Heat Level Pairing Chart
Beer Pairing by Buffalo Wing Heat Level
| Wing Heat Level | Best Beer Style | Why It Works | Avoid |
|---|---|---|---|
| Mild buffalo | Witbier / Hefeweizen | Citrus and spice complement sauce | Strong lagers — too neutral |
| ★ Medium buffalo | Pale ale / American lager | Balance of contrast and refresh | Double IPA — overkill |
| Hot buffalo | American lager / Wheat beer | Neutrality for palate reset | Very bitter IPA |
| Extra hot / Suicide | American lager only | Neutrality maximizes reset | Any high-bitterness beer |
🔬 Why IPAs and Very Hot Wings Don't Mix Well
Isohumulones (the bitterness compounds from hops in IPA) and capsaicin both activate trigeminal nerve responses in the mouth — the sensory system that detects irritants and temperature. When both are present simultaneously at high levels, they create additive stimulation of the same nerve pathways. The result is a harsh, burning sensation that's more than the sum of its parts. This is why experienced wing eaters often switch from hoppy IPAs to lagers as heat level increases. The interaction is real and measurable, not just preference — moderate bitterness (20–40 IBU) is fine with most buffalo sauces, but very high bitterness (60+ IBU) and very high capsaicin together create an unpleasant combination.

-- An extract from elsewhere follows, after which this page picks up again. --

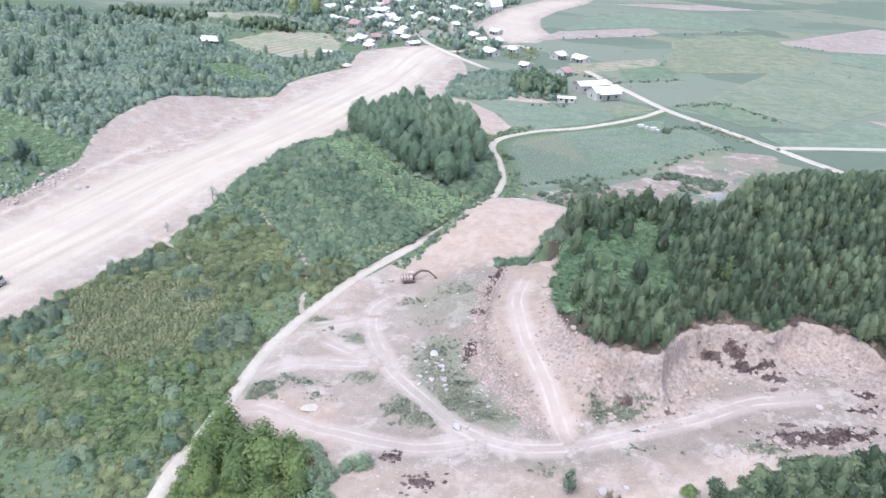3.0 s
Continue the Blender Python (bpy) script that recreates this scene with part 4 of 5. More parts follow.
def slab(name, outline, material, label, category="field", top=0.12, z=0.0):
    """A flat plot with a low bank round it."""
    SLABS.append(name)
    top = 0.03 + 0.008 * len(SLABS)
    edge = []
    for (ax, ay), (bx, by) in zip(outline, list(outline[1:]) + [outline[0]]):
        n = max(1, int(math.hypot(bx - ax, by - ay) / 5))
        for i in range(n):
            px, py = ax + (bx - ax) * i / n, ay + (by - ay) * i / n
            edge.append((px + 2.6 * float(fbm(px, py, 16, 3, 97)), py + 2.6 * float(fbm(px, py, 16, 3, 98))))
    outline = edge
    bm = bmesh.new()
    f = bm.faces.new([bm.verts.new((px, py, z + top)) for px, py in outline])
    f.normal_update()
    if f.normal.z < 0:
        f.normal_flip()
    r = bmesh.ops.extrude_face_region(bm, geom=[f])
    for v in r["geom"]:
        if isinstance(v, bmesh.types.BMVert):
            v.co.z = z - 0.3
    bmesh.ops.recalc_face_normals(bm, faces=bm.faces)
    me = bpy.data.meshes.new(name)
    bm.to_mesh(me)
    bm.free()
    me.materials.append(material)
    return tagged(new(name, me), label, category, kind="structure")


def draped(name, outline, material, label, step=2.5, lift=0.15):
    """A plot that follows the slope."""
    ox, oy = [q[0] for q in outline], [q[1] for q in outline]
    xs, ys = np.arange(min(ox), max(ox) + step, step), np.arange(min(oy), max(oy) + step, step)
    X, Y = np.meshgrid(xs, ys)
    k = np.arange(X.size).reshape(X.shape)
    f = np.stack([k[:-1, :-1], k[:-1, 1:], k[1:, 1:], k[1:, :-1]], -1).reshape(-1, 4)
    mid = inside(outline, X.ravel()[f].mean(1), Y.ravel()[f].mean(1))
    v = np.stack([X, Y, height(X, Y) + lift], -1).reshape(-1, 3)
    return tagged(new(name, make_mesh(name, v, f[mid < 0], material)), label, "field", kind="structure")


slab("field_crop", FIELD_A, M_F_TEAL, "blue-green crop field beside the lane", top=0.08)
slab("field_meadow", [(-2, 329), (20, 334), (36, 342), (57, 336), (78, 346), (45, 312), (29, 299), (17, 296), (8, 318)], M_F_TEAL, "green meadow below the village houses", top=0.08)
slab("field_garden", [(52, 340), (66, 352), (74, 356), (79, 350), (66, 338), (58, 335)], M_F_YELLOW, "yellowish grass beside the large house", top=0.16)
slab("field_soil", [(170, 566), (269, 678), (325, 641), (282, 567), (204, 551)], M_F_SOIL, "ploughed pinkish soil field in the plain")
slab("field_strip", [(8, 496), (20, 540), (86, 584), (94, 566), (84, 551)], M_F_SOIL, "bare pinkish field strip near the village")
slab("field_wedge", [(178, 370), (203, 331), (260, 320), (212, 352), (203, 374)], M_F_SOIL, "narrow bare soil strip between crops")
slab("field_bare", [(34, 432), (84, 470), (87, 452), (39, 406)], M_F_STRAW, "reddish fallow plot behind the houses")
slab("field_yellow", [(100, 545), (168, 600), (191, 512), (170, 468), (85, 432), (92, 480)], M_F_YELLOW, "yellow-green pasture in the plain")
slab("field_dark", [(62, 431), (87, 452), (99, 420), (62, 398)], M_F_DARK, "dark green vegetable plot near the road")
slab("field_rough", [(88, 361), (116, 374), (136, 346), (118, 336)], M_F_DARK, "rough dark green plot at the crossroads")
slab("field_east", [(205, 402), (272, 466), (330, 420), (224, 374)], M_F_YELLOW, "yellow-green plot east of the road")
slab("field_pale", [(104, 378), (150, 460), (196, 505), (262, 470), (200, 404), (150, 345)], M_F_PALE, "wide pale green field in the plain")
slab("field_teal", [(196, 508), (206, 548), (285, 562), (330, 610), (420, 560), (300, 470)], M_F_TEAL, "teal green crop field in the plain")
slab("field_far", [(24, 545), (40, 620), (120, 690), (170, 640), (150, 600), (90, 590)], M_F_TEAL, "distant green field beyond the village")
slab("field_top", [(60, 700), (92, 722), (150, 745), (190, 735), (122, 700)], M_F_SOIL, "distant strip of bare soil")
slab("field_roadside", [(130, 305), (152, 314), (210, 328), (176, 366), (150, 340), (120, 327)], M_F_TEAL, "green crop field beside the farm road")
PLOT = [(-158, 390), (-150, 440), (-120, 452), (-104, 428), (-94, 400), (-111, 381), (-134, 376)]
draped("field_plot", PLOT, M_STRIPS, "straw-coloured garden plot with rows of stakes")
draped("field_tan", [(-235, 478), (-180, 500), (-150, 480), (-175, 462), (-230, 462)], M_F_STRAW, "fallow tan field before the woods")
slab("water_pond", [(91.5, 242), (94, 246.5), (99, 247.5), (101.5, 245), (98, 241), (94, 239.5)], M_WATER, "small pale pond at the wood's edge", "pond", 0.1, float(height(96.0, 244.0)))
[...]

Specific Beer Recommendations
By heat level and occasion:
- Game day with mild-medium wings: Blue Moon Belgian White — widely available, food-friendly, citrus notes complement the sauce. Or Modelo Especial — the Mexican lager's slight corn sweetness contrasts the buffalo acidity.

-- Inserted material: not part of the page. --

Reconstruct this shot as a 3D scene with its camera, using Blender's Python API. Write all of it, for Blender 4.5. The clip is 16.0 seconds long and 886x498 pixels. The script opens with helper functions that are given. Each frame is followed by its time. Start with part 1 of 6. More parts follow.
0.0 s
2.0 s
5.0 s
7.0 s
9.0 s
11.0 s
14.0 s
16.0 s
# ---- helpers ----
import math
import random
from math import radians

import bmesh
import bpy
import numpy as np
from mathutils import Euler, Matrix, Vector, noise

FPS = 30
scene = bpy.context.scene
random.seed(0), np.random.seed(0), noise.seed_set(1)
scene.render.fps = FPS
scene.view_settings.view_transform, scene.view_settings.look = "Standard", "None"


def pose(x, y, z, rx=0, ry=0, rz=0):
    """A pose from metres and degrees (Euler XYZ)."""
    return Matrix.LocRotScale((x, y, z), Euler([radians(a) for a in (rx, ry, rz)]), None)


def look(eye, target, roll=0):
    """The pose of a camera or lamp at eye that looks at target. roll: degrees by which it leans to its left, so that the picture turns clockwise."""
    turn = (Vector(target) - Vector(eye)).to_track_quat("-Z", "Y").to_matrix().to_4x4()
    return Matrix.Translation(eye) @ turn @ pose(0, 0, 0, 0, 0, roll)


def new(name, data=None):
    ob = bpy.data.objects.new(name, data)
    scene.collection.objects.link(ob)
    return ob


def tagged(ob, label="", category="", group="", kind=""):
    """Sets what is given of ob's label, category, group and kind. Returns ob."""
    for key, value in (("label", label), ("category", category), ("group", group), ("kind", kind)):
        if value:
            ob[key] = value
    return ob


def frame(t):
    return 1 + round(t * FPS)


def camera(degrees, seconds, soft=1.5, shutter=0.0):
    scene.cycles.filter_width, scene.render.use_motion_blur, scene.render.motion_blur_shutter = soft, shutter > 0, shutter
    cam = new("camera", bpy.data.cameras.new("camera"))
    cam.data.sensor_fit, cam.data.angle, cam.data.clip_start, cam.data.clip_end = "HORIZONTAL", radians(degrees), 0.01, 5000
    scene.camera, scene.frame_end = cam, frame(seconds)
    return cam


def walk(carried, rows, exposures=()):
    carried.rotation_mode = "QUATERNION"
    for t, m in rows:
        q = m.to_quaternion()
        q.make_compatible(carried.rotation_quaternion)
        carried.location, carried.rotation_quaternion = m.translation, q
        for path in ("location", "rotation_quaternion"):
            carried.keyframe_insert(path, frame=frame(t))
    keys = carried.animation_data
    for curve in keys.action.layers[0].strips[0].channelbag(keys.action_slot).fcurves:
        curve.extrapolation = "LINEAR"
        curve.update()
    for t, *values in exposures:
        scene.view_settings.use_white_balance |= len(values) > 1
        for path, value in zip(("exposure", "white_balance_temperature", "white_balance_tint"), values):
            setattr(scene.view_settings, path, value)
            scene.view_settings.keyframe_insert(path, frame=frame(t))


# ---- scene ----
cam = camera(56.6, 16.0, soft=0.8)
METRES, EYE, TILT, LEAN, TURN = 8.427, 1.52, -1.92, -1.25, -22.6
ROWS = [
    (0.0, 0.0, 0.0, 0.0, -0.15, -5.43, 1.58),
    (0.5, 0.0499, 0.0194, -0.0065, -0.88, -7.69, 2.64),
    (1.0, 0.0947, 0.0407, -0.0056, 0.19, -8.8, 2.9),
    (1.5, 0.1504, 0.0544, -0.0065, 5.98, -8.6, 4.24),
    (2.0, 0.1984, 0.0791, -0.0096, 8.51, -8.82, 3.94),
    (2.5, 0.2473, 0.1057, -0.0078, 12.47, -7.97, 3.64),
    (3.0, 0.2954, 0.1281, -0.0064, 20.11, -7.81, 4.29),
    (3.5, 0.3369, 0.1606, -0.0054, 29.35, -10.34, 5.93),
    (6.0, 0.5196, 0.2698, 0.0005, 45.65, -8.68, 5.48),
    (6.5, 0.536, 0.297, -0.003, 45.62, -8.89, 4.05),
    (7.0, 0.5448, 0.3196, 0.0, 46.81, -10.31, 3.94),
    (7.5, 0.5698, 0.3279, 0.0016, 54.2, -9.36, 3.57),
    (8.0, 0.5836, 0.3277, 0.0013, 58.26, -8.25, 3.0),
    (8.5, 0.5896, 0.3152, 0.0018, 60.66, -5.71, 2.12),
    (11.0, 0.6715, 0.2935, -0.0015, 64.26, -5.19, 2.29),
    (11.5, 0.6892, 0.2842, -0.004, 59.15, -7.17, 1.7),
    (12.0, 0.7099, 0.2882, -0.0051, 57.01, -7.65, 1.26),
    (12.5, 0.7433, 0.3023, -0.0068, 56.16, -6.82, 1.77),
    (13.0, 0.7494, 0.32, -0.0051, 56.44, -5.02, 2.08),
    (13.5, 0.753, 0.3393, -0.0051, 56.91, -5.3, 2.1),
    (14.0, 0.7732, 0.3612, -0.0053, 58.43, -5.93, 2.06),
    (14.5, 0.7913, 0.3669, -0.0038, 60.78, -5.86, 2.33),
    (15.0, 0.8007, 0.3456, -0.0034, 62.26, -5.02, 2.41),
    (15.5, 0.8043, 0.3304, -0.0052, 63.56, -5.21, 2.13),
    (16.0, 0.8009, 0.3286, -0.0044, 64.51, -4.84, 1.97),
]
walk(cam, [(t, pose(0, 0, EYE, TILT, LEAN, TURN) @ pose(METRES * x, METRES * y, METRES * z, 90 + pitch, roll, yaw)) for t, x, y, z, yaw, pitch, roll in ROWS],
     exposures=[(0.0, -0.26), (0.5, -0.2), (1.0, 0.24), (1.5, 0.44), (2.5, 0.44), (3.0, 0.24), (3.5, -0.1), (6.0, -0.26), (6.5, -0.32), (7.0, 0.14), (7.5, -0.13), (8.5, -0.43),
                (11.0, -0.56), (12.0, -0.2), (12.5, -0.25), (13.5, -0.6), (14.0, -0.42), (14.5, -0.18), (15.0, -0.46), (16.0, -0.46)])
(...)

- For craft beer enthusiasts with medium wings: Sierra Nevada Pale Ale — the classic West Coast pale ale's balanced hop character and crisp finish works well. Founders All Day IPA — low ABV session IPA with moderate bitterness.
- Hot wings: Yuengling Lager — a light, malty lager with very low bitterness. The slight caramel malt sweetness provides contrast to the heat. Or simply: Coors Light — the extremely light flavor and high carbonation make it the most effective palate-reset beer for serious heat.
- Special occasion: Saison (Saison Dupont, Boulevard Tank 7) — the Belgian yeast character (fruity esters, spicy phenols) creates a complex complementary pairing with buffalo sauce that rewards attention. Better for savoring than for game-day consumption.